Challenge: Repeat, exactly and in full, the lines of the listing below, but without any pictures.

Supplied data:
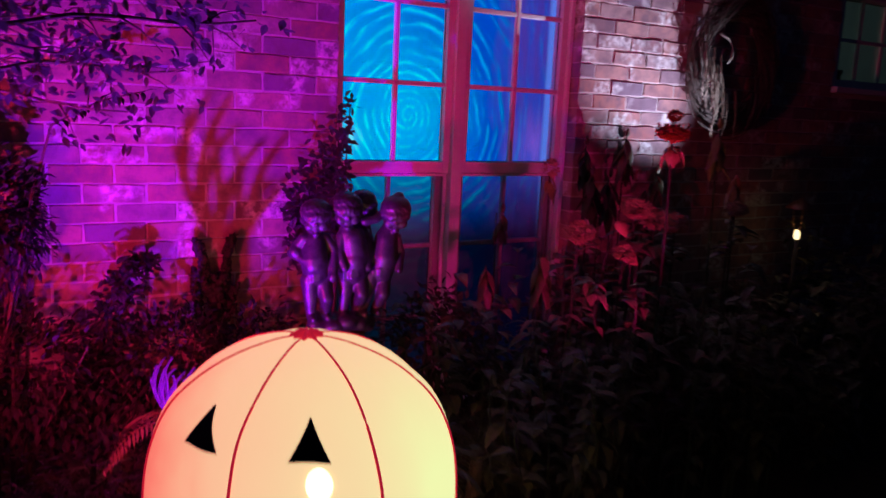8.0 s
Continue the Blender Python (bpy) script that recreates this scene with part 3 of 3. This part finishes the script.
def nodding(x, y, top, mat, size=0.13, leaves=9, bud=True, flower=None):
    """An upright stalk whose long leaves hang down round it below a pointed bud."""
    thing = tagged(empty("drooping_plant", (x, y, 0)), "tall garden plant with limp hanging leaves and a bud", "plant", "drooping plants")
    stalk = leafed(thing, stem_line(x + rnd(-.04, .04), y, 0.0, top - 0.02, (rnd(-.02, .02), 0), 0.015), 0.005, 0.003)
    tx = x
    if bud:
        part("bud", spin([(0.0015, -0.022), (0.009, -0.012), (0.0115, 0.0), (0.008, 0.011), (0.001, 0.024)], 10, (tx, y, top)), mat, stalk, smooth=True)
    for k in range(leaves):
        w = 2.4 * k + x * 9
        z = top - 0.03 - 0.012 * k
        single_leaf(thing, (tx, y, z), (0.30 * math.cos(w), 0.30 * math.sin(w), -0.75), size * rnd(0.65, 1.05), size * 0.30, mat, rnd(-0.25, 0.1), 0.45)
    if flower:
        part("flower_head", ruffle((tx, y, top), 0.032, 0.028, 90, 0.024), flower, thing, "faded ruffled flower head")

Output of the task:
8.0 s
Continue the Blender Python (bpy) script that recreates this scene with part 3 of 3. This part finishes the script.
def nodding(x, y, top, mat, size=0.13, leaves=9, bud=True, flower=None):
    """An upright stalk whose long leaves hang down round it below a pointed bud."""
    thing = tagged(empty("drooping_plant", (x, y, 0)), "tall garden plant with limp hanging leaves and a bud", "plant", "drooping plants")
    stalk = leafed(thing, stem_line(x + rnd(-.04, .04), y, 0.0, top - 0.02, (rnd(-.02, .02), 0), 0.015), 0.005, 0.003)
    tx = x
    if bud:
        part("bud", spin([(0.0015, -0.022), (0.009, -0.012), (0.0115, 0.0), (0.008, 0.011), (0.001, 0.024)], 10, (tx, y, top)), mat, stalk, smooth=True)
    for k in range(leaves):
        w = 2.4 * k + x * 9
        z = top - 0.03 - 0.012 * k
        single_leaf(thing, (tx, y, z), (0.30 * math.cos(w), 0.30 * math.sin(w), -0.75), size * rnd(0.65, 1.05), size * 0.30, mat, rnd(-0.25, 0.1), 0.45)
    if flower:
        part("flower_head", ruffle((tx, y, top), 0.032, 0.028, 90, 0.024), flower, thing, "faded ruffled flower head")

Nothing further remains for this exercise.